If you were to tell me that finding random places on an unlabeled map could be addictive and fun, I would have laughed at you. Very hard. Then you would have shown me Globetrotter XL, and I would have been forced to stop laughing and then admit your superiority over me.
Lucky for me, I already know about Globetrotter XL, and having been sucked in by its deceptive appeal I now know better than to laugh at people that walk around and randomly tell other people that geography can be fun. Ha ha! I bet it is you now looking at me like I'm a lunatic! Don't be so smug.
Globetrotter is as simple as it gets. You're given a map and you're given a location, and you must click on where you think that location is on the map. Sure, this is easy if you're looking for New York, United States or London, England, but good luck with Tunis, Tunisia on your first go, and believe me, Australia can be trickier than you may think.
There are ten levels, and for each level you get a set number of locations, and a point goal. Meet the goal, by getting as close to the location as you possibly can, and you advance. Fail to meet the point goal, and it's back to the very beginning for you.
Oh, yeah, and then on level 7, the borders between nations disappear. Good luck with that.
Analysis: I first have to mention that Globetrotter XL is a clone of a Facebook application that has been out for a while: Traveler IQ Challenge. Each variation has its good points and its bad points.
For Globetrotter, the nice large map is definitely a plus, as is the geological definition. When the borders get taken away, sometimes the only thing that you can use to find the inland locations are the visible geological formations.
Another positive is the soundtrack (which can be muted if you find it getting on your nerves).

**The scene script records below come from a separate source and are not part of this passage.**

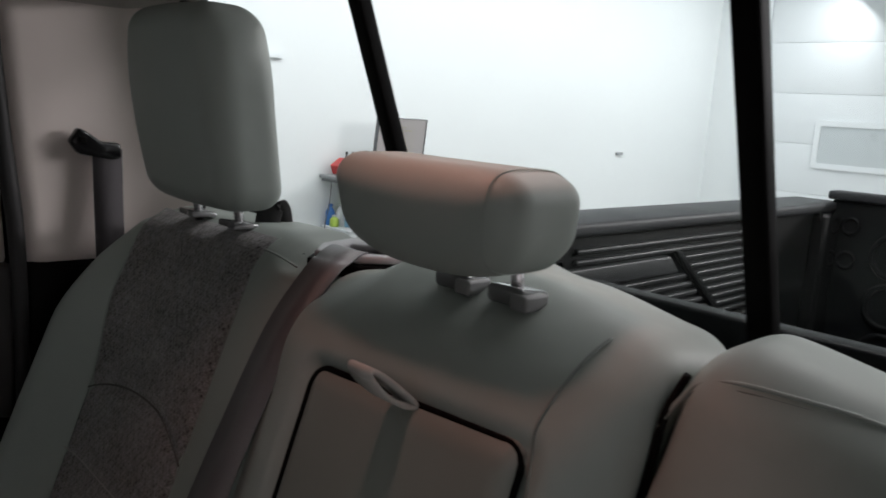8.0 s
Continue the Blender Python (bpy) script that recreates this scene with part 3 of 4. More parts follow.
def outer_cushion(parent, s):
    cx, cw, cz, hx, hw, hz = 0.065, 0.500, 0.295, 0.305, 0.313, 0.105

    def fn(p):
        x, y, z = p
        w = y
        a, b, c = (x - cx) / hx, (w - cw) / hw, (z - cz) / hz
        fr = front_edge(w, s) + (0.032 + (0.04 if b > 0 else 0.08) * b * b) * (0.5 - 0.5 * c) ** 2
        x2 = fr + (0.370 - fr) * (a + 1) / 2
        t = (c + 1) / 2
        z2 = z - 0.167 * x2 * t ** 1.3
        z2 += 0.055 * smooth((w - 0.66) / 0.14) * (1 - t) + 0.03 * (1 - t) * smooth((-0.02 - x2) / 0.2)
        z2 += bolster(x2, w) * t
        if s > 0:
            z2 += 0.62 * (1 - t) * max(0.0, -x2) * smooth((0.46 - w) / 0.2)
        w2 = w - 0.025 * (1 - t) * b - (0.03 * smooth((a - 0.2) / 0.8) if b > 0 else 0) * b
        return (x2, s * w2, z2)

    v, f = rbox((cx, cw, cz), (hx, hw, hz), 0.055, (24, 26, 6), fn=fn, k=6)
    if s < 0:
        f = [q[::-1] for q in f]
    body = part("cushion", (v, f), LEATHER, parent)
    lines = (0.100, 0.190)

    def dip(x, v):
        """How far the stitching pulls the padding down."""
        d = 0.0050 * math.exp(-((x - fold_x(v)) / 0.0085) ** 2)
        return d + sum(0.0018 * math.exp(-((x - x0 + 0.004 * math.sin(math.pi * v)) / 0.006) ** 2) for x0 in lines)

    def fu(u, v):
        x, y, z = insert_point(s, u, v)
        nx = 0.165 - 0.75 * max(0.0, 1 - u / 0.09)
        return (x, y, z - dip(x, v)), Vector((nx, 0, 0.986)).normalized()

    def uv(u, v):
        q = insert_point(s, u, v)
        return (abs(q[1]), q[0])

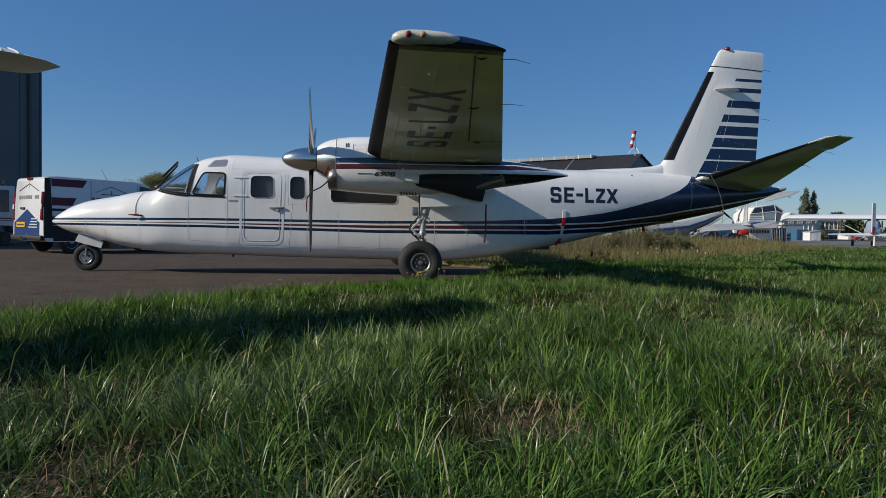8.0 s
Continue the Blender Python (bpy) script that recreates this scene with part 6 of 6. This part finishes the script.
def sheds():
    c = thing("blue_container", "ribbed blue metal storage container", "container", at=Matrix.Translation((77.05, 92.6, 0)))
    far_box("body", (0, 0, 0.04), (2.15, 2.2, 1.82), M_BBLUE, c)
    for k in range(11):
        far_box("rib", (0.06 + 0.19 * k, -0.03, 0.10), (0.14 + 0.19 * k, 0.0, 1.74), M_BBLUE, c, bevel=0.0)
    far_box("base_rail", (0, -0.02, 0.0), (2.15, 2.2, 0.08), M_DULLWALL, c)
    w = thing("white_shed", "small white shed with a sloping roof", "shed", at=Matrix.Translation((77.75, 90.2, 0)))
    slab("body", [(0, 0), (1.92, 0), (1.92, 1.62), (0, 1.36)], 0, 1.8, M_BWHITE, w)
    slab("roof", [(-0.06, 1.36), (1.98, 1.63), (1.98, 1.71), (-0.06, 1.44)], -0.08, 1.88, M_BGREY, w)
    far_box("door", (0.55, -0.03, 0.02), (1.25, 0.0, 1.30), M_BWHITE, w)
    far_box("door_gap", (1.25, -0.012, 0.02), (1.28, 0.0, 1.30), M_DULLWALL, w, bevel=0.0)
    r = thing("red_trailer", "low red box trailer on the taxiway", "trailer", at=Matrix.Translation((89.7, 95.0, 0)))
    far_box("box", (0, 0, 0.22), (1.75, 1.1, 0.72), worn("dull_red_paint", (0.30, 0.03, 0.03), 0.5), r, bevel=0.06)
    for x in (0.45, 1.3):
        part("wheel", lathe([(-0.06, 0.05), (-0.07, 0.20), (-0.04, 0.24), (0.04, 0.24), (0.07, 0.20), (0.06, 0.05)], (x, 0.02, 0.24), "y", 16), M_TYRE, r)


def clubhouse():
    h = thing("clubhouse", "cream two-storey clubhouse with a glazed balcony front", "building", at=Matrix.Translation((83.4, 97.0, 0)))
    far_box("wall", (0, 0, 0), (4.5, 7.0, 3.55), M_BCREAM, h)
    far_box("roof", (-0.2, -0.35, 3.55), (4.8, 7.2, 3.74), M_BWHITE, h)
    far_box("balcony", (1.15, -1.1, 1.82), (4.95, 0.0, 1.95), M_BWHITE, h)
    for k in range(4):
        x = 1.2 + 0.82 * k
        w = far_box("window", (x, -0.05, 1.98), (x + 0.68, 0.0, 3.25), M_AUTOGLASS, h, bevel=0.0)
        part("window_frame", tube([(x, -0.06, 1.98), (x + 0.68, -0.06, 1.98), (x + 0.68, -0.06, 3.25), (x, -0.06, 3.25), (x, -0.06, 1.98)], 0.05, 4), M_BWHITE, w)
        far_box("window", (x, -0.05, 0.3), (x + 0.68, 0.0, 1.55), M_AUTOGLASS, h, bevel=0.0)
    for k in range(13):
        far_box("baluster", (1.2 + 0.30 * k, -1.08, 1.95), (1.24 + 0.30 * k, -1.04, 2.55), M_BGREY, h, bevel=0.0)
    far_box("handrail", (1.15, -1.1, 2.53), (4.95, -1.02, 2.60), M_BWHITE, h)
    f = thing("far_house", "low white house with a grey roof far off", "house", at=Matrix.Translation((123.4, 140.0, 0)))
    far_box("wall", (0, 0, 0), (5.3, 6.0, 1.95), M_BWHITE, f)
    part("roof", loft([[Vector(p) for p in ((-0.2, y0, 1.9), (5.5, y0, 1.9), (5.5, y0 + 0.1, 2.0), (-0.2, y0 + 0.1, 2.0))] if k == 0 else [Vector(p) for p in ((0.8, y0, 2.85), (4.7, y0, 2.85), (4.7, y0 + 0.1, 2.9), (0.8, y0 + 0.1, 2.9))] for k, y0 in ((0, -0.3), (1, 3.0))]), M_ROOFSHEET, f, smooth=False)


workshop()
sheds()
clubhouse()
tree(81.9, 92.6, 1.7, 0.75, 31, "dark round bush beside the clubhouse", leaves=1800, size=0.09)


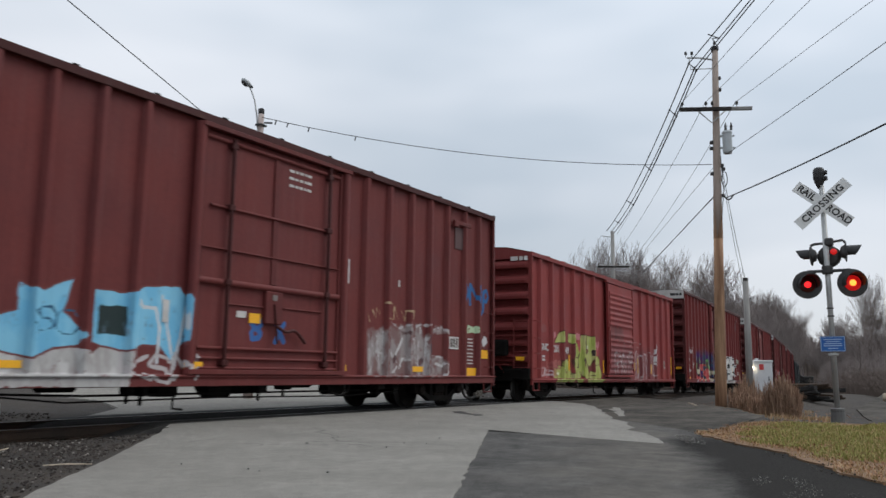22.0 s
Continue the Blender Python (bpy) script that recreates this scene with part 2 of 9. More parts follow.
M["concrete"] = plain("cast_concrete", (0.24, 0.23, 0.21), (0.36, 0.345, 0.32), 3.0, 0.9, bump=0.35, fine=50)
M["block"] = plain("dark_cast_foot", (0.09, 0.088, 0.085), (0.15, 0.147, 0.14), 3.0, 0.8, bump=0.3)
M["rail"] = plain("rusty_rail", (0.030, 0.020, 0.014), (0.070, 0.043, 0.029), 2.0, 0.75, 0.3)
M["railtop"] = plain("polished_railhead", (0.30, 0.29, 0.28), (0.42, 0.41, 0.40), 4.0, 0.35, 0.9, bump=0)
M["tie"] = plain("creosoted_tie", (0.04, 0.028, 0.02), (0.085, 0.06, 0.043), 3.0, 0.95, bump=0.6, fine=25, stretch=(4, 0.5, 4), rnd=0.5, spec=0.08)
M["log"] = plain("pale_log", (0.42, 0.34, 0.25), (0.55, 0.47, 0.36), 2.0, 0.9)
M["red_on"] = glow("lit_red_lens", (0.55, 0.008, 0.008), 0.6)
M["red_core"] = glow("lit_red_bulb", (1.0, 0.22, 0.03), 3.0)
M["red_mid"] = glow("dim_red_bulb", (1.0, 0.02, 0.025), 1.5)
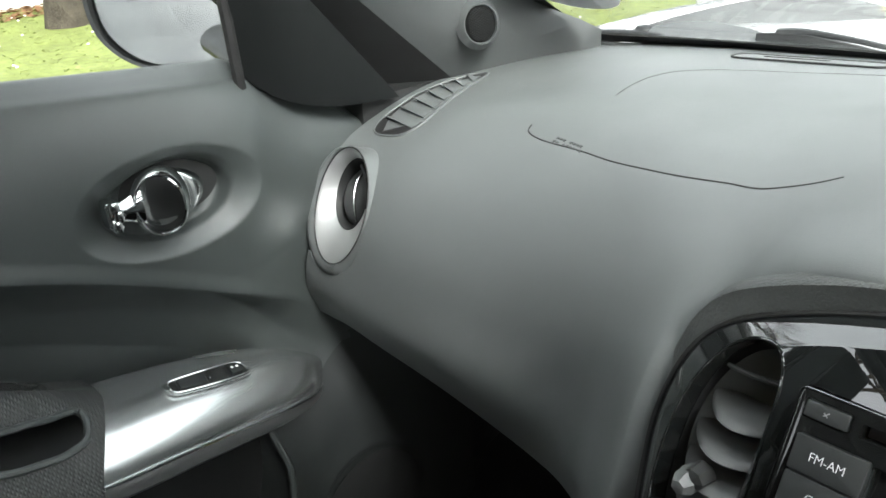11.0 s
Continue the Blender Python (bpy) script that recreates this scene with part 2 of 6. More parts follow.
def tube(points, r, n=10, closed=False, flat=1.0, ends=True):
    """A round (or flattened) rod along points; r may be one radius or a list."""
    pts = [Vector(p) for p in points]
    k = len(pts)
    rows = []
    up = Vector((0, 0, 1))
    for i, p in enumerate(pts):
        a = pts[(i - 1) % k] if closed or i else p
        b = pts[(i + 1) % k] if closed or i < k - 1 else p
        d = (b - a).normalized()
        side = d.cross(up)
        if side.length < 1e-4:
            side = d.cross(Vector((1, 0, 0)))
        side.normalize()
        over = side.cross(d).normalized()
        rad = r[i] if isinstance(r, (list, tuple)) else r
        rows.append([p + side * rad * math.cos(2 * math.pi * j / n) + over * rad * flat * math.sin(2 * math.pi * j / n) for j in range(n)])
    bm = sheet(rows, closed_u=closed, closed_v=True)
    if ends and not closed:
        bm.verts.ensure_lookup_table()
        bm.faces.new(list(bm.verts)[:n])
        bm.faces.new(list(bm.verts)[-n:])
        bmesh.ops.recalc_face_normals(bm, faces=bm.faces)
    return bm


def block(x0, y0, z0, x1, y1, z1, bevel=0.0, segs=2):
    bm = bmesh.new()
    bmesh.ops.create_cube(bm, size=1.0)
    for v in bm.verts:
        v.co = Vector(((x0 + x1) / 2 + v.co.x * (x1 - x0), (y0 + y1) / 2 + v.co.y * (y1 - y0), (z0 + z1) / 2 + v.co.z * (z1 - z0)))
    if bevel:
        bmesh.ops.bevel(bm, geom=list(bm.edges), offset=bevel, segments=segs, profile=0.6, affect="EDGES")
    return bm


def moved(bm, m):
    bmesh.ops.transform(bm, matrix=m, verts=bm.verts)
    return bm


def cut(bm, cutters):
    """The body bm less the bodies in cutters (exact)."""
    me = bpy.data.meshes.new("body")
    bm.to_mesh(me)
    bm.free()
    body = new("body", me)
    tools = []
    for c in cutters:
        cm = bpy.data.meshes.new("tool")
        c.to_mesh(cm)
        c.free()
        tool = new("tool", cm)
        mod = body.modifiers.new("cut", "BOOLEAN")
        mod.operation, mod.object, mod.solver = "DIFFERENCE", tool, "EXACT"
        tools.append(tool)
    bpy.context.view_layer.update()
    done = bpy.data.meshes.new_from_object(body.evaluated_get(bpy.context.evaluated_depsgraph_get()))
    out = bmesh.new()
    out.from_mesh(done)
    for o in (body, *tools):
        bpy.data.objects.remove(o)
    bpy.data.meshes.remove(done)
    return out


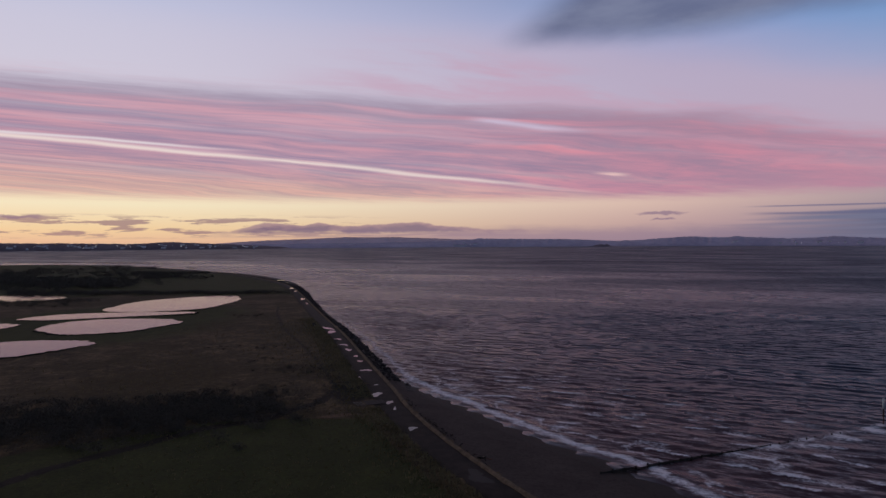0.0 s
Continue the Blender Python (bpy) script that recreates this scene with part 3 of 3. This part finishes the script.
def build_town():
    rnd = random.Random(5)
    kinds = [far_house(20, 10, 5), far_house(30, 12, 6), far_house(12, 9, 9)]
    for k in kinds:
        tagged(k, "small pale building in the town across the bay", "building", "town across the bay")
    spots = [(rnd.uniform(-36, -16), rnd.uniform(4492, 4545), TOWN, 4480, 120) for _ in range(46)]
    spots += [(m + rnd.uniform(-0.7, 0.7), rnd.uniform(4655, 4700), RANGE, 4640, 160) for m in (1.6, 2.2, 24.5, 28.5, 31, 32.5, 40, 54.5, 58.0, 66) for _ in range(3)]
    for i, (a, r, profile, radius, breadth) in enumerate(spots):
        x, y = bearing(a, r)
        m = pose(x, y, slope_at(profile, a, radius, breadth, r) - 1.5, 0, 0, -a + rnd.uniform(-25, 25))
        if i < 3:
            kinds[i].matrix_basis = m
        else:
            copy_thing(rnd.choice(kinds), m)
    lamp = new("town_light")
    tagged(lamp, "bright white light on a mast in the far town", "light", "lights of the far town")
    bm = bmesh.new()
    bmesh.ops.create_icosphere(bm, subdivisions=1, radius=1.5, matrix=Matrix.Translation((0, 0, 9)))
    part("lamp_head", bm, LAMP, lamp, "glowing white lamp head")
    bm = bmesh.new()
    bmesh.ops.create_cone(bm, cap_ends=True, segments=6, radius1=0.5, radius2=0.3, depth=9, matrix=Matrix.Translation((0, 0, 3.5)))
    part("mast", bm, SLATE, lamp)
    spots = [(rnd.uniform(-35, -16.5), rnd.uniform(4490, 4535), TOWN, 4480, 120) for _ in range(26)]
    spots += [(a, 4660.0, RANGE, 4640, 160) for a in (1.9, 2.5, 24.4, 29.3, 31.8, 57.6, 58.4)]
    for i, (a, r, profile, radius, breadth) in enumerate(spots):
        x, y = bearing(a, r)
        m = pose(x, y, slope_at(profile, a, radius, breadth, r), 0, 0, -a)
        if i:
            copy_thing(lamp, m)
        else:
            lamp.matrix_basis = m


build_town()


def build_mudflat(name, x, y, length, breadth, turn, seed):
    U, V = np.meshgrid(np.linspace(-1, 1, 41), np.linspace(-1, 1, 9))
    Z = 0.9 * np.clip(1 - np.abs(U) ** 3 - V * V * (1 + 0.3 * ripple(U * 100, V, 50, seed)), -0.6, 1) - 0.3
    a = radians(turn)
    X = x + length * U * math.cos(a) - breadth * V * math.sin(a) + 14 * ripple(U * 100, V, 70, seed)
    Y = y + length * U * math.sin(a) + breadth * V * math.cos(a) + 10 * ripple(U * 100, V, 60, seed + 1)
    o = np.ones(U.shape)
    ob = sheet_mesh(name, X, Y, Z, GROUND, {"green": o * 0, "worn": o * 0, "sand": o, "wet": o * 0.5, "bare": o * 0})
    tagged(ob, "low bank of wet sand off the far point", "sandbank", kind="structure")


build_mudflat("sandbank", -820, 1375, 250, 16, -8, 15)
build_mudflat("sandbank_far", -600, 1275, 170, 9, -20, 16)

# ---- ponds and puddles ----


def closed_curve(points, steps=8):
    p = np.array(points, float)
    n = len(p)
    out = []
    for i in range(n):
        a, b, c2, d = p[i - 1], p[i], p[(i + 1) % n], p[(i + 2) % n]
        for k in range(steps):
            t = k / steps
            out.append(0.5 * (2 * b + (c2 - a) * t + (2 * a - 5 * b + 4 * c2 - d) * t * t + (3 * b - a - 3 * c2 + d) * t ** 3))
    return np.array(out)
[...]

As you hunt down Burkina Faso, your ears are treated to a wide spectrum of music, from a funky disco beat to a track that sounds like it was ripped straight from one of Final Fantasy VII's darker scenes.
But the most intriguing thing is the game itself. I still don't fully understand why it's so compelling. It's an e-version of sticking thumb tacks in a map on a cork board. And yet, you feel driven to push further, because now you remember which country Zambia is, and you're not going to screw it up this time! To this effect, the levels with their point goals add to the addiction. Falling short of the next level by only a hundred points practically guarantees another go because you were this close!
There are a few things that I think Globetrotter could have done better. For one, an achievement system could have helped. Unless you are a geography savant, it'll take you forever to beat the game, but once you've finally completed level 10, there's very little incentive to do it all over again.
Also, the point system could use some work. Instead of awarding points proportional to the distance between your guess and the actual location, the system here is somewhat tiered. You get about 500 points for getting a strike (hitting the target dead on) or being very close to a strike, you get about 300 points for being close, and anything outside of close range is about 150 points or less. This is most noticeable when you need only four hundred points to make it to the next level, but because there are no four hundred point scores you essentially need a strike to move on.
But aside from this, Globetrotter XL remains a surprisingly addictive experience. If this game (*cough* or maybe the internet in general *cough*) were around when I was in grade school, I might have done a whole lot better in geography.